For many years, this was a relief - I could follow my artist’s heart without having to say anything myself. But the older I get the more I understand that my primary frustration with acting as a medium was that so often you needed someone else’s permission to do it. Whether we are talking about casting directors, venue managers, or the barista running open mic night, more than anything else a live performer needs someone to offer them a place to perform, a place for an audience to gather.
Alone you can analyze scripts and recite lines, work yourself up into tears, practice punchlines, adjust to your costume…but you can’t wake up in the middle of the night, eyes wide with creative mania and, in the spur of the moment, put on a play.
I do not need anyone’s permission to write. If you took away my social media profiles, word processors, and college-lined notebooks, I would scrawl haiku on the back of Kroger receipts.
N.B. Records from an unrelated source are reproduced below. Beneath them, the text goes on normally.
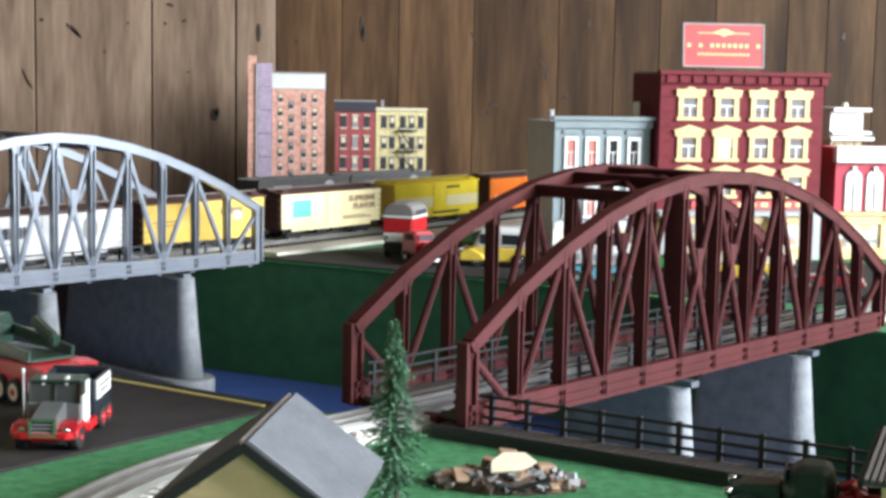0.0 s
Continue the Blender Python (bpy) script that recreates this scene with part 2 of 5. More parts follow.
def table():
    near = [(x, y) for x, y in NEAR_BANK] + [(3.1, -0.6), (-2.6, -0.6)]
    structure("ground_near_bank", prism(BM(), near, -0.16, 0.0, "z"), FELT, "bright green felt of the near river bank", "ground")
    far = [(x, y) for x, y in FAR_BANK] + [(3.1, 3.6), (-0.30, 3.6), (-0.30, 3.38), (-0.33, 3.0), (-0.37, 2.654)]
    structure("ground_far_bank", prism(BM(), far, -0.003, 0.0, "z"), FELT, "green felt ground of the far town bank", "ground")
    far2 = [(x, y + 0.002) for x, y in FAR_BANK] + [(3.1, 3.6), (-0.30, 3.6), (-0.30, 3.38), (-0.33, 3.0), (-0.37, 2.654)]
    board = [(-2.4, 3.48), (-0.62, 2.70), (-0.40, 2.562), (-0.40, 2.60), (-2.4, 3.55)]
    structure("river_end_board", prism(BM(), board, -0.3, -0.004, "z"), mat("dark_brown_board", (0.045, 0.026, 0.016), 0.7), "dark brown board closing the river", "board")
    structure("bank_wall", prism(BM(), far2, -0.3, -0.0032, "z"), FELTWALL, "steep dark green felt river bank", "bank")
    structure("water", box(BM(), (0.2, 1.7, WATER_Z - 0.02), (5.6, 3.8, 0.04)), WATER, "flat blue painted river surface", "water")
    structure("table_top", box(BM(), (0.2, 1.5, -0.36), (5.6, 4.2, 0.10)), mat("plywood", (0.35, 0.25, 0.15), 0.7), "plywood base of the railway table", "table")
    # streets
    st = [(-0.30, 1.085), (-0.10, 1.318), (-0.075, 1.352), (-0.262, 1.492), (-0.67, 1.81), (-1.2, 2.2), (-1.2, 1.0), (-0.42, 1.04)]
    structure("road_near", prism(BM(), st, 0.0, 0.003, "z"), ASPHALT, "dark charcoal street sheet with a yellow edge line", "road")
    structure("yellow_edge_line", prism(BM(), [(-0.094, 1.340), (-0.091, 1.344), (-0.70, 1.793), (-0.703, 1.789)], 0.003, 0.0038, "z"), YELLOWLINE, "thin yellow line along the street edge", "line")
    st2 = [(-0.176, 2.4415), (0.19, 2.2175), (0.40, 2.09), (0.60, 2.02), (1.6, 1.75), (1.6, 2.10), (0.9, 2.44), (0.30, 2.62), (0.15, 2.72)]
    structure("road_far", prism(BM(), st2, 0.0, 0.003, "z"), ASPHALT, "dark street sheet before the town", "road")


table()

# ---- railway lines ----
NEAR_P, NEAR_A = Vector((0.045, 1.306)), radians(225.5)
ARC_S, ARC_R = 0.156, 0.518
BEND_S, BEND_R = -1.0, 0.7  # behind the town the line bends away
FBEND_S, FBEND_R = 1.56, 0.55
FAR_P, FAR_A = Vector((-0.59, 2.062)), radians(51.2)


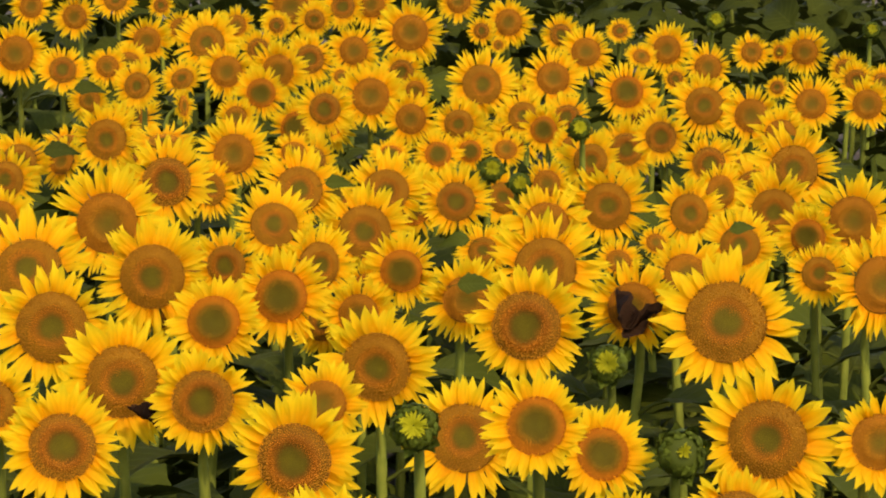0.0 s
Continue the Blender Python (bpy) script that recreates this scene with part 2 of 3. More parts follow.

Acting requires permission, requires other people — to write I only need myself.
My last appearance onstage was two years ago, and I haven’t experienced (or sought) the high of performance since. I broke my staff in front of a sold out audience, and didn’t even realize it. Giving up the freedom theatre afforded me has granted me other freedoms, particularly the freedom to control my story. The Enterprise required this same control only once and what the ship had to say was not terribly coherent. Ridiculous as this may sound, I plan to outdo the Enterprise. Don’t tell Geordi.